9. Submission of Mr. Nanhoriya is that he has no grievance as far as the return of the plaint is concerned. His main grievance is regarding the condition imposed while returning the plaint. The learned counsel has placed reliance on a decision rendered by this Court in F.A. No. 91/93 wherein a learned Single Judge has held that when a suit is dismissed for non-payment of cost, the said order is assailable in civil revision. True it is in the present case it is not the cost imposed under Section 35 of the Code of Civil Procedure but is a condition relating to payment of maintenance allowance which was awarded during the pendency of the suit. It is not disputed by Mr. Nanhoriya that such an amount is recoverable in due process of law. Though Mr. Sanghi has cited number of authorities but they do not relate to this issue but cover the arena of grant of maintenance allowance under Section 24 of the Act. As the said decisions are not directly in issue, I refrain myself from discussing the same. In the obtaining factual matrix I am inclined to accept that the revision is maintainable.
10. Now to the merits of the case. The heart of the matter is whether the Court below is justified in imposing such a condition. It is not disputed that the rights of a wife are preserved and she can take steps for recovery of the amount in question but the Court cannot impose a condition to curtail the right of the plaintiff to take back the plaint. At this juncture, I think it apposite to refer to the defensibility of the order passed on 9-3-2000. Admittedly the Court has no jurisdiction to try the suit. The Court had already directed for return of the plaint. If a condition is imposed and the party does not take back the plaint that is another aspect and it is in a separate realm altogether but that does not clothe the Court with jurisdiction to dismiss the suit. That apart in a case of this nature the second order would not make the first civil revision infructuous. In this context, I may profitably refer to a decision rendered in the case of Radhamoni Padhiari v. Tangudu Jagannatham and Anr., AIR 1978 Orissa 209, wherein it has been held that when an exparte decree is passed in the suit pending revision against dismissal of application under Order 9 Rule 7 of the Code, the revision does not become infructuous.
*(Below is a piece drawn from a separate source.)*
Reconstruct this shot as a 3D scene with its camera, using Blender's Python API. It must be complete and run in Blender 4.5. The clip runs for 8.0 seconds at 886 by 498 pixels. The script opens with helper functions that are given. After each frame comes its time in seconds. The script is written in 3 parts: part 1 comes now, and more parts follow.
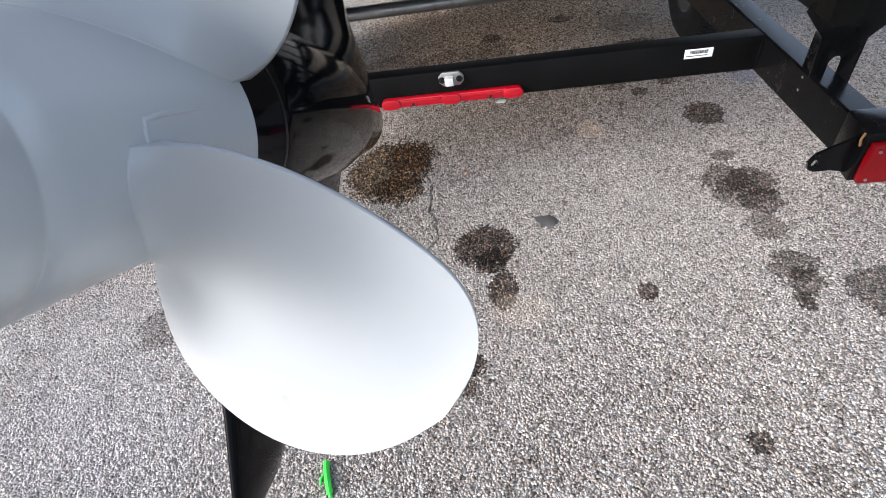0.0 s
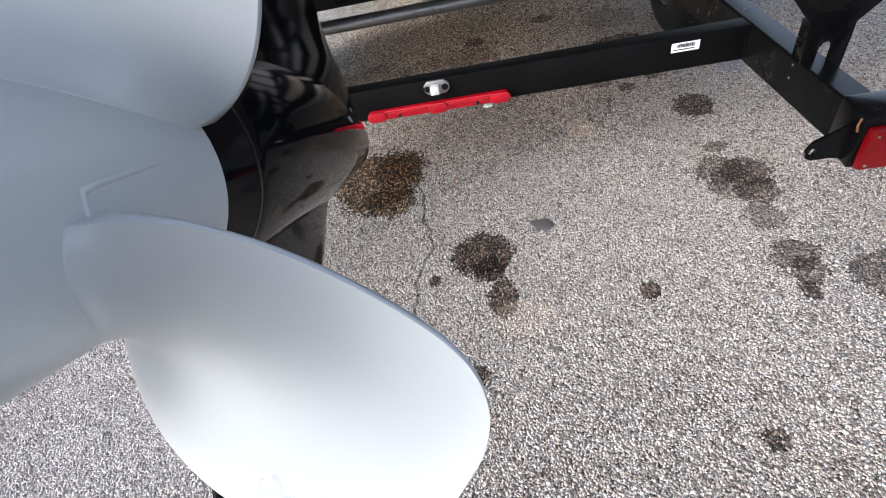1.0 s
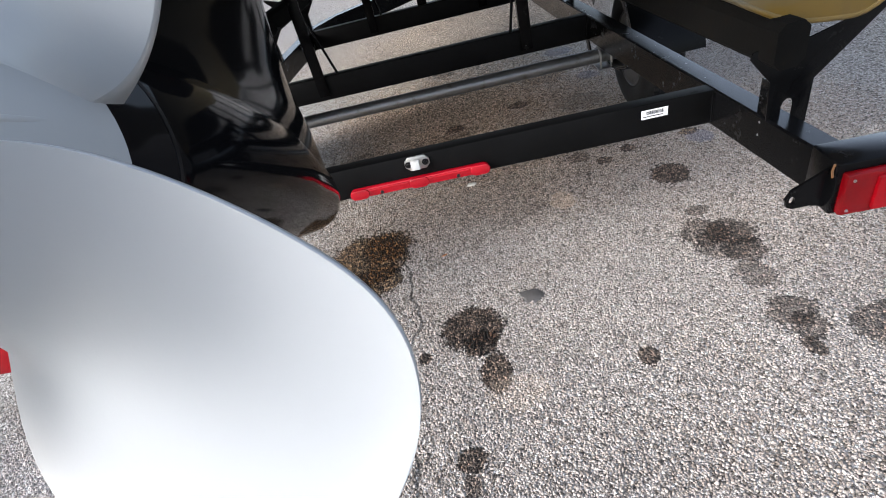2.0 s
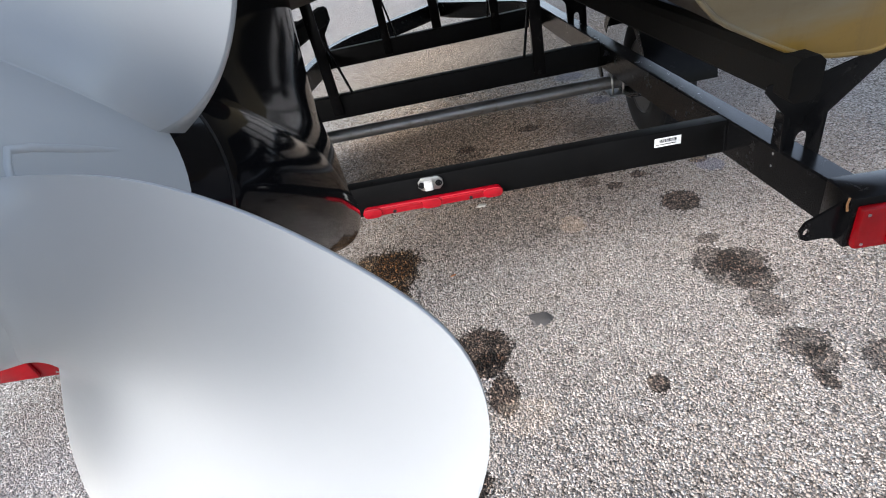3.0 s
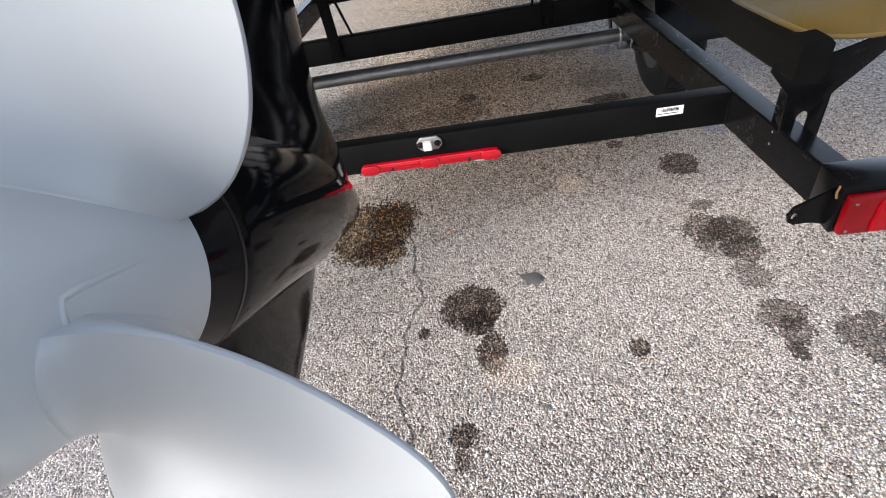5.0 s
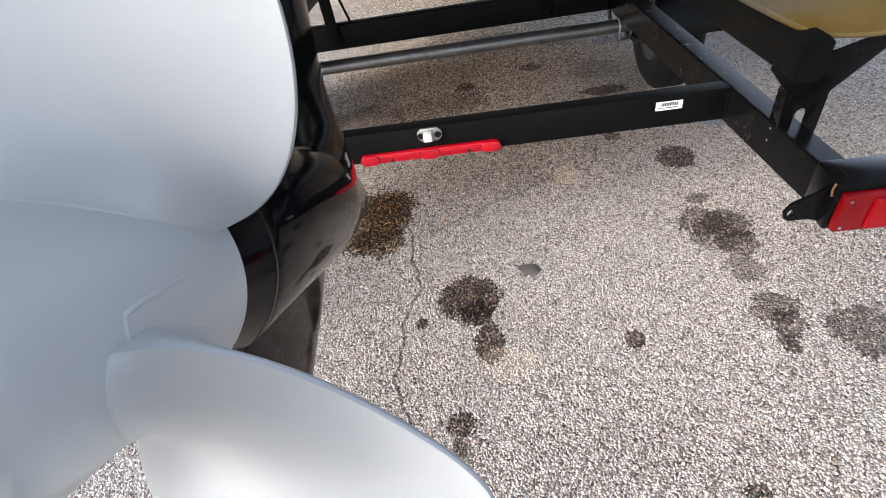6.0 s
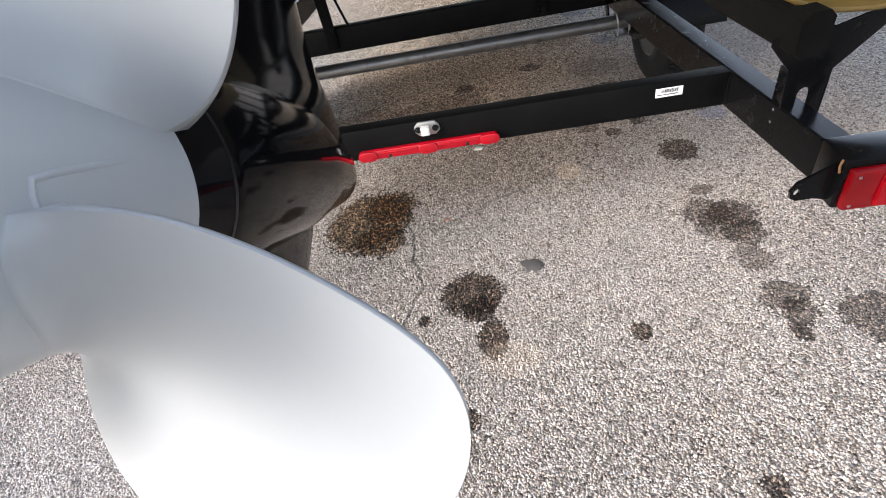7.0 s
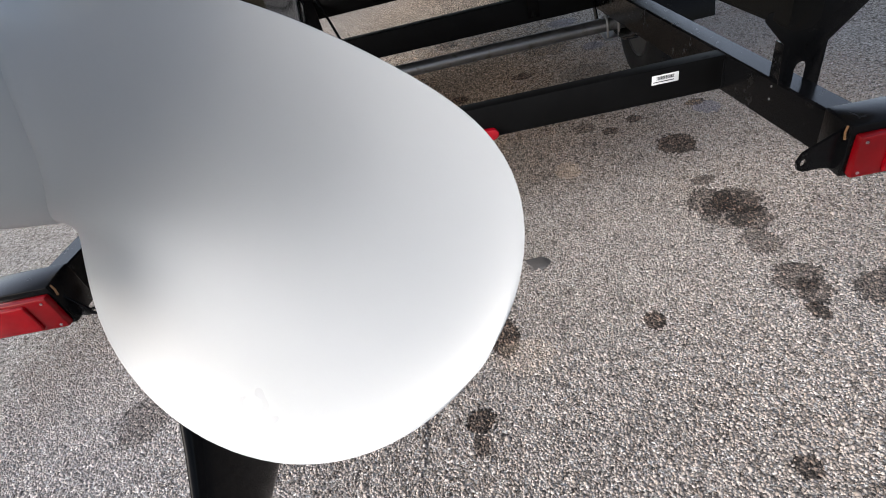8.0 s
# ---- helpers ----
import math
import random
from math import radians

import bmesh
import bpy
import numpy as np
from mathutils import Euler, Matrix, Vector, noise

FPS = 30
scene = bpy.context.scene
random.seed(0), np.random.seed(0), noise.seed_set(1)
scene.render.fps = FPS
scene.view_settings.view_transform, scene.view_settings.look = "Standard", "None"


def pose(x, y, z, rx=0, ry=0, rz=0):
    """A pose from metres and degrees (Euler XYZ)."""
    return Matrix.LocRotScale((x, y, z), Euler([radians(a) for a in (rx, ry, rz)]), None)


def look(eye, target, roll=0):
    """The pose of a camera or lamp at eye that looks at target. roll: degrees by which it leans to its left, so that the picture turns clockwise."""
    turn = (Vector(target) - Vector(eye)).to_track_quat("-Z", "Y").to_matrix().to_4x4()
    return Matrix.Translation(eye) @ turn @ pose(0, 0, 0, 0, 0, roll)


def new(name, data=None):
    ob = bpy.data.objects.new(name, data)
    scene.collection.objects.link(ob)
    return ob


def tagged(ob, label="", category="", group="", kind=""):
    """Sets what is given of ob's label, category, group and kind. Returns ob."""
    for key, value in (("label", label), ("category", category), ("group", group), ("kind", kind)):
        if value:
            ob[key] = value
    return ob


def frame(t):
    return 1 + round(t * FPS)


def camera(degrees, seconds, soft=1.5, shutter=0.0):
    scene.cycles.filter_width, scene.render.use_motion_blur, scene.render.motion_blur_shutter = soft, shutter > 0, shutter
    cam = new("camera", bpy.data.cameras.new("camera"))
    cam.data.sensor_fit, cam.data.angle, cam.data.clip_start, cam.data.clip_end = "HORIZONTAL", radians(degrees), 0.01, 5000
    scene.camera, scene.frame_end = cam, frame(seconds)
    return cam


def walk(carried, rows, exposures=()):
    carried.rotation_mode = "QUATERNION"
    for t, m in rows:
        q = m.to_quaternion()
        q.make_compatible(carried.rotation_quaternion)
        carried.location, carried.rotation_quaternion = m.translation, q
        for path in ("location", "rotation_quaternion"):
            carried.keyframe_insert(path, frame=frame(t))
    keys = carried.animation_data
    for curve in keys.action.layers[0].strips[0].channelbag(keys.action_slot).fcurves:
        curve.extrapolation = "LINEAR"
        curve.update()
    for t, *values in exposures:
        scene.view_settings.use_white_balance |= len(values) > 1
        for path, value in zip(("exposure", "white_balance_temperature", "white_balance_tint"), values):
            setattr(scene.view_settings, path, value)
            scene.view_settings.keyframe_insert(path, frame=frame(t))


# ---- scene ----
cam = camera(81.3, 8.0, soft=0.95)
# seconds, eye, target, roll
PATH = [
    (0, (0.1600, 0.0473, 1.1350), (-0.1380, 1.4057, -0.3024), -12.45),
    (0.5, (0.1771, 0.0495, 1.1418), (-0.1756, 1.4093, -0.2818), -14.17),
    (1, (0.1576, 0.0799, 1.1297), (-0.1232, 1.4495, -0.3004), -15.55),
    (1.5, (0.1561, 0.0948, 1.1034), (-0.0724, 1.5449, -0.2550), -16.12),
    (2, (0.1675, 0.0722, 1.0717), (-0.0372, 1.6730, -0.1096), -15.52),
    (2.2, (0.1654, 0.0692, 1.0643), (-0.0329, 1.6949, -0.0837), -14.96),
    (3.3, (0.1432, 0.0780, 1.0996), (-0.0635, 1.7207, -0.0223), -13.34),
    (3.5, (0.1383, 0.0845, 1.1128), (-0.0602, 1.7212, -0.0194), -12.87),
    (4, (0.1404, 0.1003, 1.1271), (-0.0595, 1.6694, -0.0967), -12.36),
    (4.2, (0.1455, 0.1079, 1.1288), (-0.0592, 1.6344, -0.1471), -12.37),
    (5.3, (0.1668, 0.0876, 1.1489), (-0.0656, 1.5778, -0.1646), -12.46),
    (5.5, (0.1627, 0.0866, 1.1492), (-0.0637, 1.5739, -0.1686), -12.19),
    (6, (0.1501, 0.0939, 1.1618), (-0.0556, 1.5519, -0.1917), -11.48),
    (6.5, (0.1601, 0.0942, 1.1456), (-0.0642, 1.5527, -0.2045), -12.28),
    (7, (0.1582, 0.0781, 1.1115), (-0.0663, 1.5677, -0.2042), -13.11),
    (7.5, (0.1437, 0.0633, 1.0749), (-0.0701, 1.5896, -0.1997), -14.29),
    (8, (0.1350, 0.0479, 1.0544), (-0.0771, 1.5993, -0.1899), -15.66),
]
walk(cam, [(t, look(eye, target, roll)) for t, eye, target, roll in PATH], [(0.0, 1.44, 6000, 10), (2.0, 1.46, 6050, 10), (3.5, 1.48, 6100, 10), (5.5, 1.65, 6300, 11), (6.5, 1.68, 6350, 11), (7.0, 1.62, 6350, 11), (7.5, 1.30, 6300, 11), (8.0, 1.01, 6250, 11)])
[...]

11. In view of the aforesaid, I am of the considered opinion the second order does not make the first civil revision infructuous. As I have already held the condition could not have been imposed, I set aside the order and direct that the plaint be returned to the petitioner for presentation before the appropriate Court. Needless to emphasise, it would be open to the non-applicant to take appropriate steps under law to recover the amount awarded under Section 24 of the Act.
12. Both the civil revisions are accordingly disposed of.